It’s a couple weeks before Halloween, but if you’re looking for a nice horror story, try the LA Times piece on post-Katrina reconstruction. You know how sometimes President Bush makes big, rousing speeches full of earnest declarations, with his chest all puffed out, making that one annoying hand gesture, and then in subsequent weeks adds several carefully staged photo-ops, and then his administration doesn’t follow up on anything and whatever the subject of the speech was descends into chaotic factionalism and incompetence because, really, what Bush likes is feeling like he’s being Historical and he doesn’t care for the nuts and bolts of governing at all?

Yeah, this is one of those times.

Basically, he’s refused to appoint any kind of governing authority ("czar," gov’t agency, or otherwise) to be in charge of reconstruction. He seems vaguely to be expecting state and local authorities to decide what to do, and do it, but even his Republican friends in the federal government think that’s insane. He won’t actually make the budget cuts the far right is calling for to pay for reconstruction, but he’s afraid of offending them, so he’s more or less doing nothing.

Bush aides dispatched Budget Director Joshua B. Bolten to strike a deal that included an administration promise to seek offsets for most new spending. That has given the White House Office of Management and Budget power to shape rebuilding that it did not have in the early going.

"It’s put OMB in the driver’s seat, and OMB is running a budget process, not trying to come up with a unified response to a national crisis," said one senior House Appropriations Committee staff member, who like most Capitol Hill staffers asked not to be identified.

As a result, things are stumbling forward completely uncoordinated and unplanned:

Without clear signals from Washington, some reconstruction decisions are essentially being made on autopilot, raising the risk that the region and the nation will repeat past mistakes.

In New Orleans, for example, the Army Corps of Engineers last week put an estimated $400 million of work out to bid to bring the area’s levee and canal system back to its pre-Katrina condition. Corps officials said the work was necessary to secure the city while more extensive protections were designed.

The corps’ plans include reviving a large, and largely unused, canal known as "Mr. Go" — the Mississippi River-Gulf Outlet — that environmentalists and many local officials say funneled storm surge from Katrina into neighborhoods, increasing rather than reducing the devastation.

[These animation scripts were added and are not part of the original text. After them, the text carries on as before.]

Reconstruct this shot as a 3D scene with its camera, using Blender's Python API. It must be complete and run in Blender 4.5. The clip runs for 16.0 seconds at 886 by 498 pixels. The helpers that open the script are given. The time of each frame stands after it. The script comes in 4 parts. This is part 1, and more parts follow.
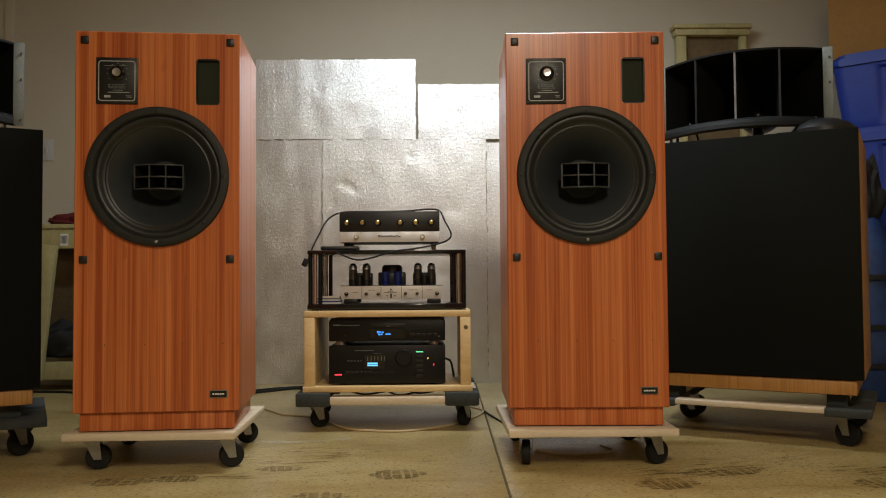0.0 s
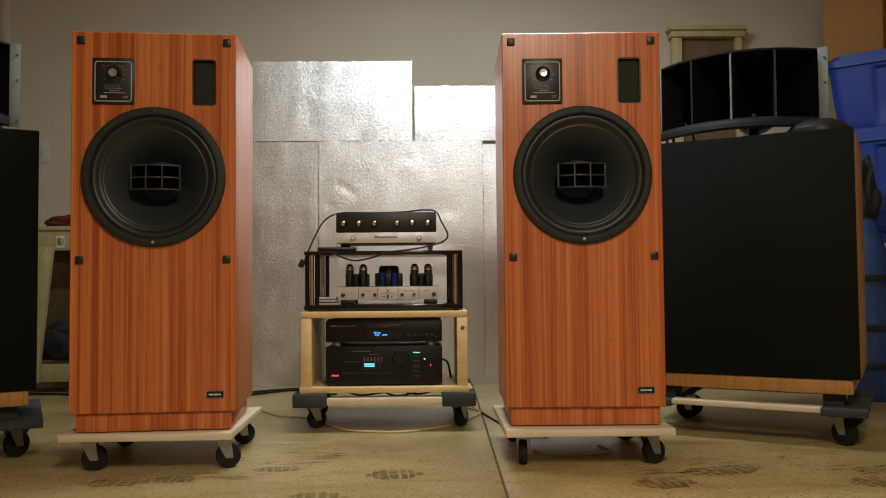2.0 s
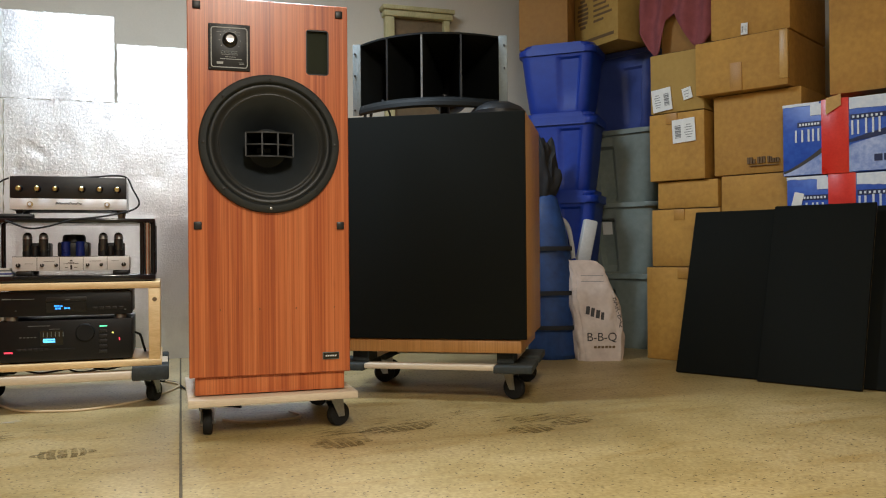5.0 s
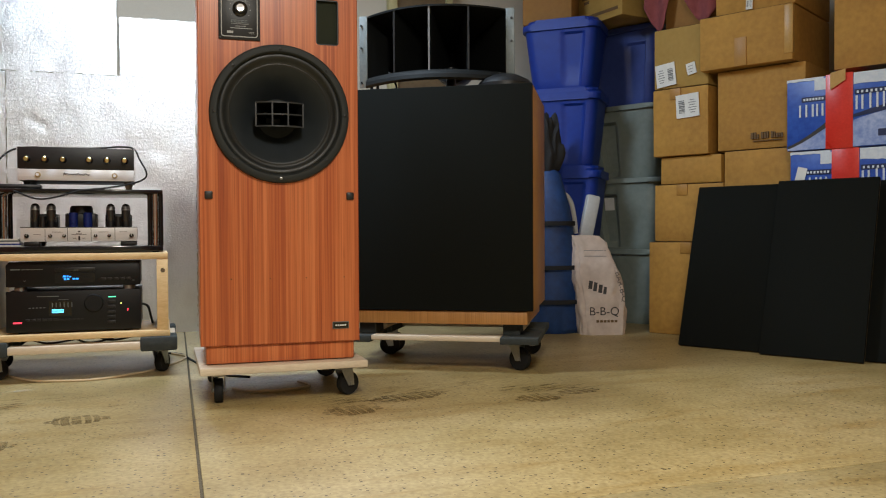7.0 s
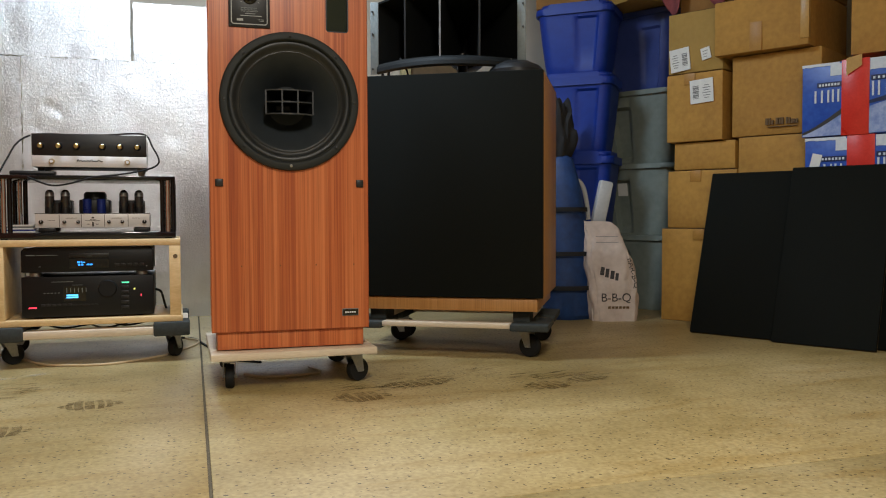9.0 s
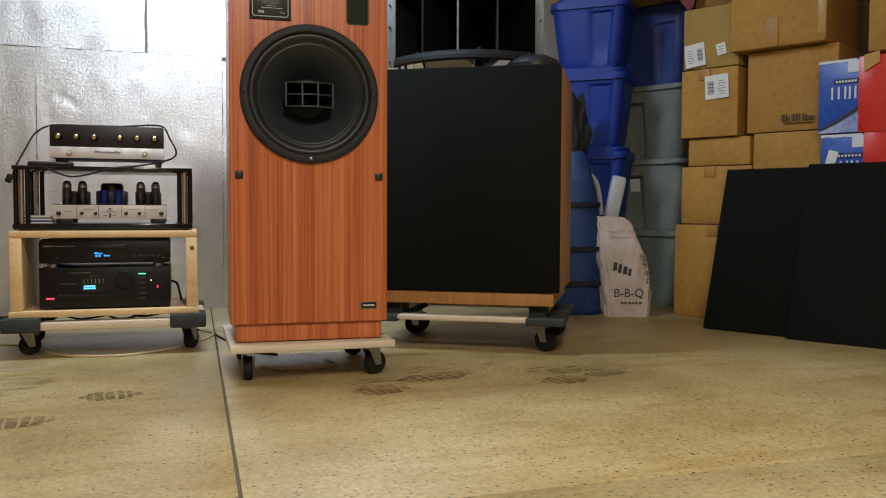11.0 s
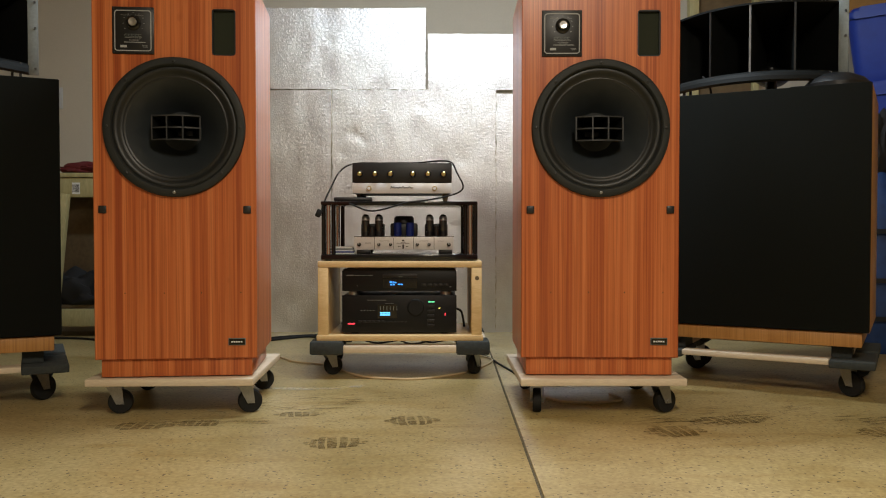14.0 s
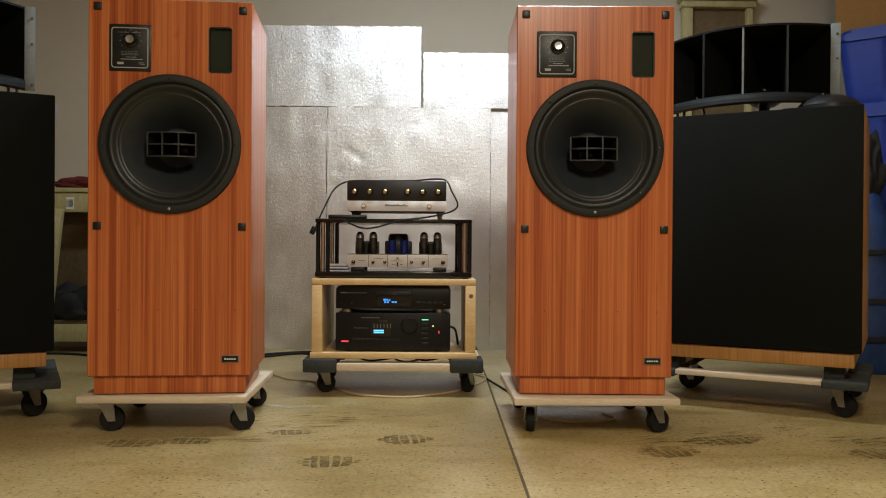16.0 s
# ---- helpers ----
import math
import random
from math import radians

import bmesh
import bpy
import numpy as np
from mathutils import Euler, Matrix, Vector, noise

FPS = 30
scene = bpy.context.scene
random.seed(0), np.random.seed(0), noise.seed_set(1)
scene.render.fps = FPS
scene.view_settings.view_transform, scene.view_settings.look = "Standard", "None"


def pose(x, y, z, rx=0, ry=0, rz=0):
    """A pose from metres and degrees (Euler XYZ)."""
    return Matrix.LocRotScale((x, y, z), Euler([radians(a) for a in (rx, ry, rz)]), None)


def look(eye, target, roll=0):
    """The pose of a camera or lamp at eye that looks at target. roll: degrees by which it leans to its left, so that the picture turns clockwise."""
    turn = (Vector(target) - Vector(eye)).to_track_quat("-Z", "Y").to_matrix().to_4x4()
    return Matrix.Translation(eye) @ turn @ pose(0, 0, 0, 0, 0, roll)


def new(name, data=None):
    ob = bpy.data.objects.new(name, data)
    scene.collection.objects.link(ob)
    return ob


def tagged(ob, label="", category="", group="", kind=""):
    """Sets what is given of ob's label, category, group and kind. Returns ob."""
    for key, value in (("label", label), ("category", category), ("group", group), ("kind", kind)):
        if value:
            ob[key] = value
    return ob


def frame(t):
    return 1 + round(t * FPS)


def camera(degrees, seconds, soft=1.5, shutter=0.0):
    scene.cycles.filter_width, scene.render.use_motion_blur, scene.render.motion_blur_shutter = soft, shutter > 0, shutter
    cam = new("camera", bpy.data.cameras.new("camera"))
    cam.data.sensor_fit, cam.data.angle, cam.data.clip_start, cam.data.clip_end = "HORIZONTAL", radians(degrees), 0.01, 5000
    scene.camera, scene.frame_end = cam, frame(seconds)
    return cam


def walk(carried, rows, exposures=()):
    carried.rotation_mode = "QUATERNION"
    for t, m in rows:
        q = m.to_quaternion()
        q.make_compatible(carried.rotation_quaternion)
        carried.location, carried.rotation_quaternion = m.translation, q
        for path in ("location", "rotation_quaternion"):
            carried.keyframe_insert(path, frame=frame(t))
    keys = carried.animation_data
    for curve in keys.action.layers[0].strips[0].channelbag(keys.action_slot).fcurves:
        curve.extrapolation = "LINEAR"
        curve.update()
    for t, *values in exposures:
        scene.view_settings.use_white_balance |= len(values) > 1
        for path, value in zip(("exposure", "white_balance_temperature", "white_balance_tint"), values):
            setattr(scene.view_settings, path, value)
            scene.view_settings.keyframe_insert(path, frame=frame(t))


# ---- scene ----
from mathutils.bvhtree import BVHTree

cam = camera(56.3, 16.0, soft=1.1)
PATH = [
    (0, (0.135, -0.143, 0.531), (0.159, 1.855, 0.603), -0.4),
    (0.5, (0.136, -0.145, 0.524), (0.166, 1.853, 0.597), -0.4),
    (1, (0.137, -0.144, 0.525), (0.165, 1.854, 0.596), -0.4),
    (1.5, (0.136, -0.142, 0.52), (0.162, 1.856, 0.595), -0.4),
    (2, (0.135, -0.144, 0.521), (0.167, 1.854, 0.601), -0.5),
    (2.5, (0.136, -0.144, 0.519), (0.171, 1.854, 0.6), -0.4),
    (3, (0.137, -0.146, 0.516), (0.176, 1.852, 0.593), -0.4),
    (3.5, (0.168, -0.154, 0.52), (0.232, 1.844, 0.577), -0.2),
    (4, (0.225, -0.171, 0.523), (0.429, 1.818, 0.565), -0.1),
    (4.2, (0.245, -0.179, 0.515), (0.592, 1.79, 0.558), -0.0),
    (4.5, (0.281, -0.194, 0.523), (0.812, 1.734, 0.558), -0.1),
    (5, (0.303, -0.205, 0.507), (0.932, 1.694, 0.517), -0.5),
    (5.2, (0.303, -0.199, 0.501), (0.942, 1.696, 0.493), -0.7),
    (7.5, (0.248, -0.21, 0.472), (0.887, 1.685, 0.43), -0.2),
    (8, (0.262, -0.215, 0.47), (0.883, 1.685, 0.415), -0.2),
    (8.5, (0.27, -0.214, 0.484), (0.88, 1.689, 0.416), -0.3),
    (9, (0.273, -0.216, 0.491), (0.877, 1.689, 0.413), -0.2),
    (11.3, (0.22, -0.196, 0.488), (0.812, 1.711, 0.391), 0.4),
    (11.5, (0.215, -0.192, 0.49), (0.79, 1.72, 0.374), 0.4),
    (12, (0.182, -0.184, 0.494), (0.634, 1.76, 0.37), 0.5),
    (12.5, (0.155, -0.178, 0.499), (0.419, 1.801, 0.377), 0.4),
    (13, (0.125, -0.174, 0.508), (0.266, 1.818, 0.4), 0.2),
    (13.5, (0.1, -0.171, 0.519), (0.157, 1.826, 0.421), 0.2),
    (14, (0.097, -0.175, 0.537), (0.116, 1.824, 0.488), 0.0),
    (14.5, (0.101, -0.179, 0.544), (0.125, 1.821, 0.523), 0.1),
    (15, (0.099, -0.178, 0.543), (0.125, 1.821, 0.523), 0.2),
    (15.5, (0.092, -0.179, 0.543), (0.122, 1.821, 0.53), 0.2),
    (16, (0.095, -0.179, 0.544), (0.129, 1.821, 0.534), 0.4),
]
EXPOSURES = [(0.0, -0.45, 6500, 10), (3.0, -0.32, 6500, 10), (3.8, -0.24, 6400, 10), (4.6, 0.10, 6000, 10), (5.2, 0.20, 5700, 10), (7.5, 0.08, 5650, 10), (9.2, -0.02, 5650, 10),
             (11.5, -0.07, 5700, 10), (12.5, -0.06, 5850, 10), (13.5, -0.14, 6100, 10), (14.5, -0.22, 6250, 10), (16.0, -0.24, 6250, 10)]
walk(cam, [(t, look(eye, target, roll)) for t, eye, target, roll in PATH], EXPOSURES)


# ---------------------------------------------------------------- world, lamps, exposure
world = bpy.data.worlds.new("garage_world")
scene.world = world
world.use_nodes = True
world.node_tree.nodes["Background"].inputs[0].default_value = (0.9, 0.95, 1.0, 1)
world.node_tree.nodes["Background"].inputs[1].default_value = 0.012

LAMP_X, LAMP_Y, CEIL = 0.55, -0.50, 2.50
COOL_X, COOL_Y = 0.30, 2.70
GROUND = -0.025
WARM_WATTS, COOL_WATTS = 104, 48


def area_lamp(name, x, y, z, sx, sy, watts, colour):
    data = bpy.data.lights.new(name, "AREA")
    data.shape, data.size, data.size_y, data.energy, data.color = "RECTANGLE", sx, sy, watts, colour
    ob = new(name, data)
    ob.location = (x, y, z)
    return ob


area_lamp("warm_tube_light", LAMP_X, LAMP_Y, CEIL - 0.125, 0.22, 1.2, WARM_WATTS, (1.0, 0.87, 0.67))
area_lamp("cool_tube_light", COOL_X, COOL_Y, CEIL - 0.125, 1.2, 0.22, COOL_WATTS, (0.88, 0.97, 1.0))


# ---------------------------------------------------------------- materials
def material(name, base=(0.5, 0.5, 0.5), rough=0.6, metal=0.0, spec=0.5):
    m = bpy.data.materials.new(name)
    m.use_nodes = True
    p = m.node_tree.nodes["Principled BSDF"]
    p.inputs["Base Color"].default_value = (*base, 1)
    p.inputs["Roughness"].default_value = rough
    p.inputs["Metallic"].default_value = metal
    p.inputs["Specular IOR Level"].default_value = spec
    return m


def node(m, kind, **values):
    n = m.node_tree.nodes.new(kind)
    for key, value in values.items():
        n.inputs[key.replace("_", " ")].default_value = value
    return n


def wire(m, a, out, b, into):
    m.node_tree.links.new(a.outputs[out], b.inputs[into])


def principled(m):
    return m.node_tree.nodes["Principled BSDF"]


def coords(m, scale=(1, 1, 1), random_shift=True):
    """Object coordinates, scaled, shifted by the object's own random number."""
    t = node(m, "ShaderNodeTexCoord")
    mp = node(m, "ShaderNodeMapping", Scale=scale)
    if random_shift:
        info = node(m, "ShaderNodeObjectInfo")
        mul = node(m, "ShaderNodeMath")
        mul.operation = "MULTIPLY"
        mul.inputs[1].default_value = 37.0
        wire(m, info, "Random", mul, 0)
        add = node(m, "ShaderNodeVectorMath")
        wire(m, t, "Object", add, 0)
        wire(m, mul, 0, add, 1)
        wire(m, add, 0, mp, "Vector")
    else:
        wire(m, t, "Object", mp, "Vector")
    return mp


def ramp(m, source, out, stops):
    r = node(m, "ShaderNodeValToRGB")
    e = r.color_ramp.elements
    while len(e) < len(stops):
        e.new(0.5)
    for el, (pos, col) in zip(e, stops):
        el.position, el.color = pos, (*col, 1)
    wire(m, source, out, r, "Fac")
    return r


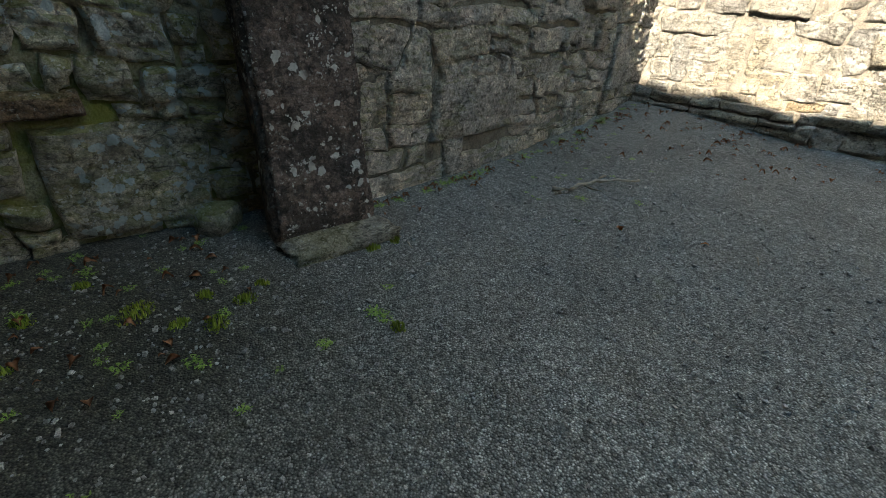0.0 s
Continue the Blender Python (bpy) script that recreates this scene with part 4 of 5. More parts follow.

"The White House has studiously avoided making any choices about what should be rebuilt, and the corps has taken that to mean rebuild everything," said David R. Conrad, a senior water resources specialist with the National Wildlife Federation and a veteran corps watcher.

Great. It all worked so well the first time.

The administration has "bought into the idea this should be a bottom-up thing," [Sen. Judd Gregg (R-N.H.)] said. "The danger is confusion, inefficiency and huge bureaucratic frustration."

You think?

Meanwhile, residents have no idea what the hell is going on, what the hell they’re supposed to do, or who the hell they’re supposed to ask.

The administration hasn’t even been able to spend the majority of the money appropriated after the disaster, and what it has spent, it can’t much account for.

FEMA, which received almost $60 billion of the $62 billion in emergency funds, had "obligated" or assigned only $15.6 billion as of last Wednesday — less than a third of the money available — according to a weekly report the agency sends Congress.

"The president put out some very large ideas, but the administration isn’t leading on them in any very public way," said Stuart M. Butler, vice president of domestic and economic policy at the conservative Heritage Foundation think tank. "There’s been a general hands-off approach, which is disturbing."

A second disaster, victimizing poor residents all over again, setting the region up for more pain down the road, happening in slow motion before our very eyes. Disturbing indeed.